UK Accessibility > UK Government guidelines > Overlap

The UK government accessibility guidelines have a significant overlap with the Web Accessibility Initiative (WAI) of the World Wide Web Consortium (W3C). This defines three accessibility levels for Web sites: level-A (the easiest), Double-A (attainable by many sites), and Triple-A (difficult).
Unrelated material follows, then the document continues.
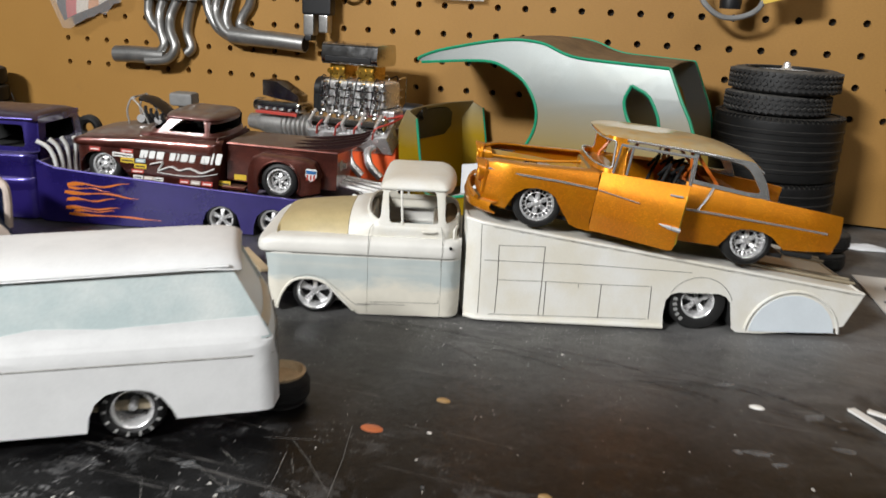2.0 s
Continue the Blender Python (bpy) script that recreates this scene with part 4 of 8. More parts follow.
def cab_roof(T, mat, o, P, ztop, zc, height, stop, label="", lip=1.4, cap=None, name="roof"):
    """A roof cap over a cab outline, with a lip standing over the windows."""
    a_s = span(0, stop, 34)
    side = [P(a, ztop) for a in a_s]
    u0, u1 = side[0][0], max(u for u, _ in side)
    c = (u0 + u1) / 2
    ring0 = side + ([] if side[-1][1] < 0.01 else [(u1 + 0.01, y) for y in (side[-1][1] * 0.8, side[-1][1] * 0.4, 0.0)])
    W = max(y for _, y in side)
    loop = [(u, -y) for u, y in ring0] + [(u, y) for u, y in ring0[-2:0:-1]]
    bm = bmesh.new()
    rows = []
    for d, h in ((-1.2, -0.9), (lip * 0.7, -0.9), (lip, -0.3), (lip * 0.95, 0.5), (lip * 0.4, 0.36 * height), (-0.8, 0.60 * height), (-3.0, 0.78 * height), (-6.5, 0.89 * height), (-12, 0.96 * height), (-20, 0.99 * height), (-W + 0.05, height)):
        f = 1 + d / W
        long = (u1 - u0) / 2
        g = max(0.0, (long + max(d, -long * 0.999 if d < -W + 1 else d)) / long)
        rows.append([(c + (u - c) * (g if cap is None else max(0.02, g)) + o, y * max(0.001, f), ztop + zc * (u - c) + h) for u, y in loop])
    rows_mesh(bm, rows, True, False)
    return part(name, bm, mat, T, label, angle=50)


def fifties_cab(T, o, W, nose, lower, step, ft, c, hood, hood_end, door, end, mats, gh, brow=3.0, A=9.0, roof=8.0, tail=None, hole=True, back=True, crown_end=None):
    """Front end, doors and cab of a nineteen-fifties pickup: wrapped nose, shouldered flanks, crowned hood."""
    pt, a_of = nose_plan(W, nose, A, 4.2)

    def off(u, z):
        w = 0.7 * math.sin(math.pi * max(0.0, min(1.0, z / step))) - 0.035 * max(0, 12 - z)
        k = 1 - smooth((u - nose) / 13)
        w -= k * (brow + 3.0 * smooth((step - z) / 14) - 0.8 * smooth((10 - z) / 6))
        return w - (5 * max(0, (u - end + 7) / 7) ** 2 if tail else 0)

    def skin(a, z):
        u, _ = pt(a)
        q = pt(a, off(u, z))
        return Vector((q[0] + o, q[1], z))
    flat = lambda u, z=20: abs(skin(a_of(u), z).y)
    # lower panels: wrapped front clip, doors, cab corners
    ad = a_of(door[0])
    cut = [(a_of(max(u, nose + 6)), z) for u, z in lower if u < door[0] - 0.3]
    right = cut + [(ad - 0.08, lower_at(lower, door[0])), (ad - 0.08, step)]
    outline = [(a, z) for a, z in right] + [(-a, z) for a, z in right[::-1]]
    g = [rounded([(-W * 0.62, step - 12), (W * 0.62, step - 12), (W * 0.74, step - 4.5), (-W * 0.74, step - 4.5)], 2.5, 4)] if hole else []
    part("front_clip", plate(outline, g, lambda a, z: skin(a, z), 1.0, 2.6, 2.6), mats["side"], T)
    # the shade inside the grille is a black panel
    if hole:
        part("grille_shade_panel", boxed(nose + o + 9, nose + o + 10, -W * 0.82, W * 0.82, step - 15, step - 1), M_MATT, T)
    for s in (-1, 1):
        zl = [(u, z) for u, z in lower if door[0] < u < door[1]]
        pl = [(a_of(door[0]) + 0.08, lower_at(lower, door[0]))] + [(a_of(u), z) for u, z in zl] + [(a_of(door[1]) - 0.08, lower_at(lower, door[1])), (a_of(door[1]) - 0.08, step), (a_of(door[0]) + 0.08, step)]
        part("door", plate(pl, (), lambda a, z: skin(s * a, z), 1.2, 2.6, 2.6), mats["side"], T)
        if end > door[1] + 1:
            zl = [(u, z) for u, z in lower if door[1] < u <= end]
            pl = [(a_of(door[1]) + 0.08, lower_at(lower, door[1]))] + [(a_of(u), z) for u, z in zl] + [(a_of(end), step), (a_of(door[1]) + 0.08, step)]
            part("cab_corner", plate(pl, (), lambda a, z: skin(s * a, z), 1.0, 2.6, 2.6), mats["side"], T)
    # the rounded shoulder that runs round the nose and along the flanks
    prof = [(-1.0, 0, -0.6), (0.3, 0, 0.0), (0.8, 0, 0.9), (0.9, 0.3, 0), (0.6, 0.58, 0), (-0.1, 0.78, 0), (-1.2, 0.9, 0), (-2.6, 0.96, 0), (-0.7, 1.0, 0.1, 1), (-1.0, 1.0, 0.1, 1)]

    def crown_row(a):
        u, _ = pt(a)
        row = []
        for q in prof:
            d = q[0] * (c(u) - 0.0) if len(q) > 3 else q[0]
            x, y = pt(a, d - (5 * max(0, (u - end + 7) / 7) ** 2 if tail else 0))
            row.append((x + o, y, step + (ft(u) - step) * q[1] + q[2]))
        return row
    for name, a0, a1, mt in (("fender_crown", -ad, ad, "fender"), ("door_shoulder", ad, a_of(crown_end or end), "door"), ("door_shoulder", -a_of(crown_end or end), -ad, "door")):
        bm = bmesh.new()
        rows_mesh(bm, [crown_row(a) for a in (span(a0, a1, 90) if name == "fender_crown" else span(a0, a1, 24))])
        thicken(bm, 0.8)
        part(name, bm, mats.get(mt, mats["side"]), T, angle=55)
    inner = [pt(a, -c(pt(a)[0])) for a in span(0, a_of(end), 400)]
    iu, iy = [p[0] for p in inner], [p[1] for p in inner]
    half = lambda u: float(np.interp(u, iu, iy))
    ze = lambda u: ft(u) + 0.05
    # hood
    hz = lerp_table(hood)
    hu = iu[0] - 0.1
    arch = lambda s: max(0.0, 1 - abs(s) ** 3.0) ** 0.55
    if hood_end > hu + 2:
        us = [hu, hu + 0.3, hu + 0.8, hu + 1.6, hu + 2.8, hu + 4.5, hu + 7] + span(hu + 10, hood_end, 10)
        bm = bmesh.new()
        rows_mesh(bm, [[(u + o, (half(u) + 0.15) * s, ze(u) - 0.1 + (max(hz(u), ze(u) + 0.3) - ze(u)) * arch(s)) for s in [math.copysign(abs(k) ** 0.8, k) for k in span(-1, 1, 18)]] for u in us])
        thicken(bm, 0.9)
        part("hood", bm, mats["hood"], T, mats.get("hood_label", ""), angle=55)
    # greenhouse
    P, base, Lf, Ls, Lr, stop = greenhouse(T, mats["cab"], o, **gh)
    if roof:
        cab_roof(T, mats["roof"], o, P, gh["ztop"], 0.0, roof, stop)
    # cowl and the slope from the door tops up to the windows
    ua0 = gh["ua"][0]

    def low(a):
        if a <= Lf:
            k = a / Lf
            if k < 0.62:
                s = k / 0.62
                return (hood_end + 0.3, half(hood_end) * s, ze(hood_end) + (hz(hood_end) - ze(hood_end)) * arch(s))
            u = hood_end + (ua0 - hood_end) * (k - 0.62) / 0.38
            return (u, half(u), ze(u))
        u, y = P(a, gh["belt"])
        if a <= Lf + Ls:
            return (u, half(u), ze(u))
        return (min(u + 0.4, end - 0.4), min(half(u), y * half(gh["ub"]) / gh["w"][0]), ze(u) - 1.5)
    for s in (-1, 1):
        rows = []
        cols = span(0, Lf, 24) + span(Lf, stop, 20)[1:]
        for k in span(0, 1, 6):
            row = []
            for a in cols:
                l, (uu, yy), zz = low(a), P(a, base(a)), base(a) - 0.7
                b = math.sin(math.pi * k)
                row.append((l[0] + (uu - l[0]) * k + o, s * (l[1] + (yy - l[1]) * k + (0.8 * b if a > Lf * 0.8 else 0)), l[2] + (zz - l[2]) * k + 0.9 * b))
            rows.append(row)
        bm = bmesh.new()
        rows_mesh(bm, rows)
        thicken(bm, 0.8)
        part("cowl", bm, mats.get("cowl", mats["cab"]), T, angle=55)
    if back:
        w0 = half(end - 8)
        part("cab_ledge", boxed(gh["ub"] + o - 4, end + o - 1.4, -w0 - 1, w0 + 1, ft(end) - 2.4, ft(end) - 0.3, r=0.6), mats["cab"], T)
        part("cab_back", plate(rounded([(-w0, 3), (w0, 3), (w0, gh["belt"] - 1), (-w0, gh["belt"] - 1)], 2, 3), (), lambda u, v: Vector((end - 1.6 + o - 2.5 * (abs(u) / w0) ** 4, u, v)), 1.0, 6, 8), mats["cab"], T)
    part("floor_pan", boxed(nose + o + 24, end + o - 2, -W + 9, W - 9, 5, 7), mats.get("inner", M_INNER), T)
    part("dashboard", boxed(hood_end + o + 9, hood_end + o + 12, -W * 0.72, W * 0.72, gh["belt"] - 20, gh["belt"] - 1, r=1), mats.get("inner", M_INNER), T)
    # matt black wells put the shade behind the front wheels into colour
    for s in (-1, 1):
        bm = bmesh.new()
        y0, y1 = sorted((s * (W - 3), s * (W - 19)))
        box(bm, nose + o + 12, hood_end + o + 4, min(s * (W - 19), s * (W - 20)), max(s * (W - 19), s * (W - 20)), 5, step - 1)
        box(bm, nose + o + 12, hood_end + o + 4, y0, y1, step - 3, step - 2)
        part("wheel_well_shade", bm, M_MATT, T)
    return flat, lambda u, z: skin(-a_of(u), z)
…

Broadly speaking, the government guidelines demand that UK government sites reach the 'A' standard, with a few elements of the 'AA' standard mentioned below, plus a couple of extras covered in Other First Half Elements and Guide to the Second Half.

The WAI 'A' standard

The government document repeats (sometimes three times) the 'A' standard rules of the WAI. They also exist as a complete subsection (2.4.3.3).

Additional elements from the WAI 'AA' standard

All I'll do here is match up the UK government guidelines with WAI material.

Use HTML to structure the document, not style it
Use Cascading Style Sheets to format and style basic elements of a website

The equivalent WAI rule is 3.3: "Use style sheets to control layout and presentation."

Any font sizes defined in the Cascading Style Sheet must be customisable by the end user - do not hard code

The equivalent WAI rule is 3.4: "Use relative rather than absolute units in markup language attribute values and style sheet property values."

Basically, use percentage values for font sizes, or possibly ems, though they can be tricky to harness.

Other forms of navigation should be available for users who cannot use pointing devices

The equivalent WAI rules are 9.2 "Ensure that any element that has its own interface can be operated in a device-independent manner," and 9.3 "For scripts, specify logical event handlers rather than device-dependent event handlers."

Tables - make line-by-line reading sensible

The equivalent WAI rule is 5.3 "Do not use tables for layout unless the table makes sense when linearized. Otherwise, if the table does not make sense, provide an alternative equivalent (which may be a linearized version)."

Linearization means how the material inside a page appears when all the table code and CSS is removed.

HTML page should validate against specified version of HTML

The equivalent WAI rule is 3.2 Create documents that validate to published formal grammars.

Note: the government guidelines are rarely used in practice. See UK Accessibility for more details.